Robert Frost Gives Us The Road Not Taken



On this day in 1915 Robert Frost’s “The Road Not Taken” was first published in The Atlantic Monthly. Frost had recently returned to the U.S. after a two-and-a-half year stay in England; that the English had been first to publish and praise him, and that the Atlantic had rejected his poems — “We are sorry that we have no place in The Atlantic Monthly for your vigorous verse” — was on his mind. With the British collections now being praised at home, Ellery Sedgwick, editor of the Atlantic, declared to Frost that he was eager for any new poems, a moment Frost enjoyed:

Pretending to be taken aback, Frost asked Sedgwick if he were sure he wanted to publish Frost’s poems. “Yes,” said Sedgwick. “Sight unseen?” asked Frost. “Sight unseen,” said Sedgwick. Pulling from his pocket the three poems he had read at Tufts only the night before [“The Road Not Taken,” “Birches,” “The Sound of Trees”], Frost waved them under Sedgwick’s nose, while, according to Frost, Sedgwick made little grabs for them. “Are you sure that you want to buy these poems?” Frost inquired. Sedgwick said of course he was. “Then,” Frost said, releasing the papers to Sedgwick, “They are yours.”
Or so the story is told by the Atlantic; other tellings, whether by Frost or his biographers, dress it up or down. Frost also described his poem in various ways: it was a satire of an indecisive friend; it was “tricky” and ironic, the speaker more egomaniac and self-mythologizer than pathfinder. One 1912 letter describes “two lonely crossroads” in “practically unbroken condition” and neither “much traveled”; Frost, walking one path, is surprised by a man who “looked for all the world like myself, coming down the other”; he expresses wonderment at “this other self,” and at some meaning, “if we could but have made it out.”
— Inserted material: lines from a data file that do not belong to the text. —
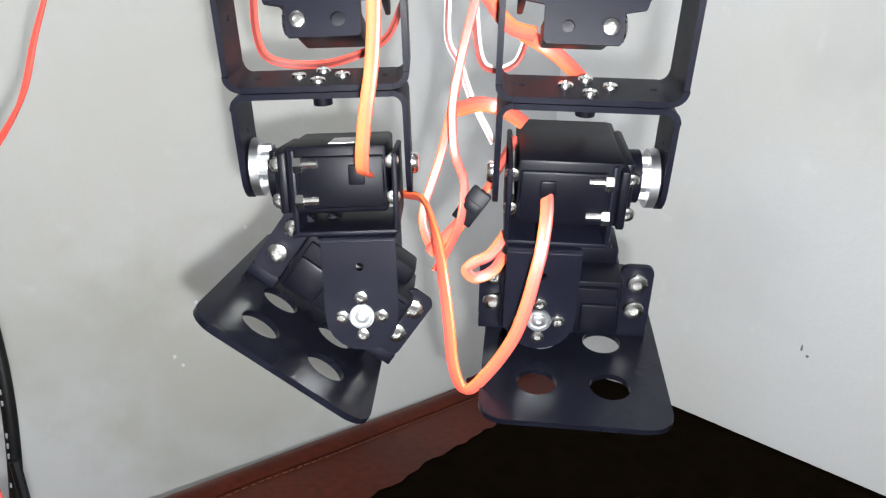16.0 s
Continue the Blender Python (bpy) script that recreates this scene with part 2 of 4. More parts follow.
def sweep(bm, pts, r, side=None, offset=0.0, seg=7, index=0, twist=0.0):
    rings = []
    for k, p in enumerate(pts):
        tan = (pts[min(k + 1, len(pts) - 1)] - pts[max(k - 1, 0)]).normalized()
        view = Vector((0.25, 1, 0.12))
        s = tan.cross(view)
        s = s.normalized() if s.length > 1e-4 else Vector((1, 0, 0))
        n = s.cross(tan).normalized()
        a = twist * k / len(pts)
        s, n = s * math.cos(a) + n * math.sin(a), n * math.cos(a) - s * math.sin(a)
        c = p + s * offset
        rings.append([bm.verts.new(c + (s * math.cos(q * math.tau / seg) + n * math.sin(q * math.tau / seg)) * r) for q in range(seg)])
    for r0, r1 in zip(rings, rings[1:]):
        for k in range(seg):
            f = bm.faces.new((r0[k], r0[(k + 1) % seg], r1[(k + 1) % seg], r1[k]))
            f.material_index = index
    for end in (rings[0], rings[-1]):
        bm.faces.new(end).material_index = index
    return bm


# ---- the room ----
CORNER = Vector((0.0440, 0.8000))
LEFT, RIGHT = radians(-138.2), radians(-44.8)


def wall(name, a, b, z0, z1, thick, mat, label):
    """An upright wall from a to b, thickness to the right of that way."""
    d = (b - a).normalized()
    n = Vector((d.y, -d.x)) * thick
    bm = bmesh.new()
    pts = [a, b, b + n, a + n]
    lo = [bm.verts.new((p.x, p.y, z0)) for p in pts]
    hi = [bm.verts.new((p.x, p.y, z1)) for p in pts]
    bm.faces.new(lo[::-1]), bm.faces.new(hi)
    for k in range(4):
        bm.faces.new((lo[k], lo[(k + 1) % 4], hi[(k + 1) % 4], hi[k]))
    bmesh.ops.recalc_face_normals(bm, faces=bm.faces)
    me = bpy.data.meshes.new(name)
    bm.to_mesh(me)
    bm.free()
    me.materials.append(mat)
    return tagged(new(name, me), label, "wall", kind="structure")


dl, dr = Vector((math.cos(LEFT), math.sin(LEFT))), Vector((math.cos(RIGHT), math.sin(RIGHT)))
pl, pr = CORNER + dl * 4.6, CORNER + dr * 4.8
back = CORNER + dl * 4.6 + dr * 4.8
wall("wall_left", pl, CORNER, 0, 2.8, -0.15, WALL, "stained off-white painted plaster wall meeting the corner")
wall("wall_right", CORNER, pr, 0, 2.8, -0.15, WALL, "off-white painted plaster wall with small scuffs")
wall("wall_back", pr, back, 0, 2.8, -0.15, PAINTED, "plain plaster wall closing the room")
wall("wall_far", back, pl, 0, 2.8, -0.15, PAINTED, "plain plaster wall closing the room")


def slab(name, z0, z1, mat, label):
    bm = bmesh.new()
    pts = [CORNER, pl, back, pr]
    lo = [bm.verts.new((p.x, p.y, z0)) for p in pts]
    hi = [bm.verts.new((p.x, p.y, z1)) for p in pts]
    bm.faces.new(lo), bm.faces.new(hi)
    for k in range(4):
        bm.faces.new((lo[k], lo[(k + 1) % 4], hi[(k + 1) % 4], hi[k]))
    bmesh.ops.recalc_face_normals(bm, faces=bm.faces)
    me = bpy.data.meshes.new(name)
    bm.to_mesh(me)
    bm.free()
    me.materials.append(mat)
    return tagged(new(name, me), label, name, kind="structure")


slab("floor", -0.1, 0.0, GREY, "grey cement floor of the room")
slab("ceiling", 2.8, 2.9, PAINTED, "plain white plaster ceiling")


def wall_mark(along, out, z, w, h, seed, mat, label):
    """A small chip or smear on a wall: along metres from the corner on the way out."""
    bm = bmesh.new()
    rnd = random.Random(seed)
    n = 14
    pts = [(w / 2 * math.cos(k * math.tau / n) * rnd.uniform(0.6, 1.1), h / 2 * math.sin(k * math.tau / n) * rnd.uniform(0.5, 1.15)) for k in range(n)]
    d = out.to_3d()
    nrm = Vector((out.y, -out.x, 0))
    if nrm.dot(Vector((0, -1, 0))) < 0:
        nrm = -nrm
    c = CORNER.to_3d() + d * along + Vector((0, 0, z)) + nrm * 0.0006
    vs = [bm.verts.new((c + d * x + Vector((0, 0, y))) / MM) for x, y in pts]
    mid = bm.verts.new((c + nrm * 0.0004) / MM)
    for k in range(n):
        bm.faces.new((vs[k], vs[(k + 1) % n], mid))
    return tagged(part("wall_mark", bm, mat), label, "wall mark")


SCUFF = material("grey_scuff", (0.22, 0.22, 0.24), 0.8, 0.0, 0.35, 150)
CHIP = material("bare_white_chip", (0.8, 0.8, 0.78), 0.8, 0.0, 0.1, 200)
for a_, z_, w_, h_ in ((0.626, 1.090, 0.011, 0.010), (0.664, 1.095, 0.030, 0.009)):
    wall_mark(a_, dr, z_, w_, h_, int(w_ * 1e4), SCUFF, "grey scuff on the painted wall")
for a_, z_, w_, h_ in ((0.004, 1.133, 0.008, 0.006), (0.004, 0.803, 0.005, 0.005), (0.394, 0.887, 0.004, 0.004), (0.387, 0.894, 0.003, 0.009), (0.481, 1.417, 0.006, 0.005)):
    wall_mark(a_, dr, z_, w_, h_, int(z_ * 1e3), SCUFF, "tiny dark chip on the painted wall")
wall_mark(0.837, dl, 1.258, 0.006, 0.005, 8, SCUFF, "tiny dark speck on the stained wall")
for a_, z_, w_, h_ in ((0.445, 0.981, 0.005, 0.005), (0.524, 0.841, 0.005, 0.007), (0.50, 0.90, 0.004, 0.006), (0.515, 0.83, 0.004, 0.004)):
    wall_mark(a_, dl, z_, w_, h_, int(a_ * 1e3), CHIP, "tiny pale chip in the stained wall")

# ---- table in the corner ----
TABLE_Z = 0.765
TC = Vector((0.0470, 0.7930))
ta, tb = radians(-123.5), radians(-46.4)
tl, tr = Vector((math.cos(ta), math.sin(ta))), Vector((math.cos(tb), math.sin(tb)))


def table_point(u, v, z):
    """u metres along the edge at the stained wall, v along the other."""
    p = TC + tl * u + tr * v
    return Vector((p.x, p.y, z)) / MM


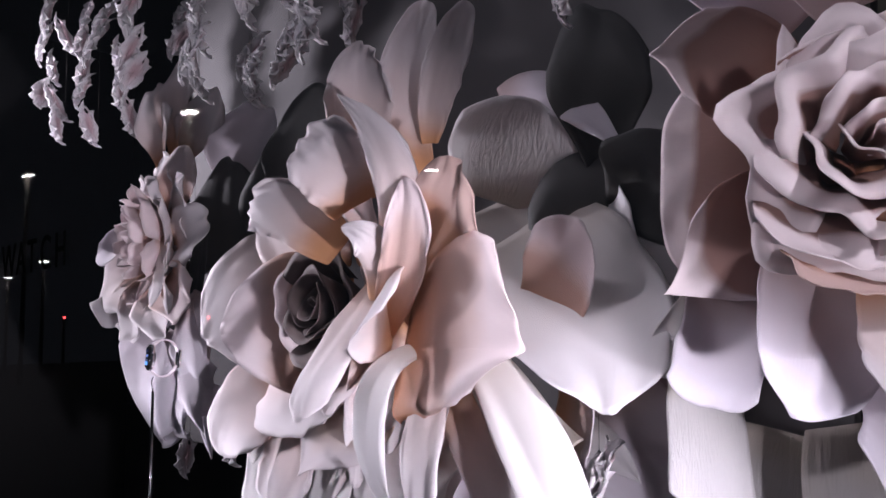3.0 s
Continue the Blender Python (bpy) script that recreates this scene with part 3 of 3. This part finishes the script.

The biographies suggest a reading darker still. Frost returned to America in 1915 to poet-farm and to become famous: “There’s room for only one person at the top of the steeple,” he said, “and I always meant that person to be me.” His elbowing self-promotion and “barding about” took him away from the farm and, his wife kept saying, his best self. The apparent toll on the family — only one of his six children had anything approaching a full, sane life — left Frost with regret for a life he would describe as “outrageously self-indulgent”:
All this sickness and scatteration of the family is our fault and not our misfortune or I wouldn’t admit it. It’s a result and a judgement on us. We ought to have gone back farming years ago, or we ought to have stayed farming when we knew we were well off.
But as some point out, all this makes the closing “sigh” in one of the world’s most familiar poems even more deeply ambiguous:

I shall be telling this with a sigh
Somewhere ages and ages hence:
Two roads diverged in a wood, and I —
I took the one less traveled by,
And that has made all the difference.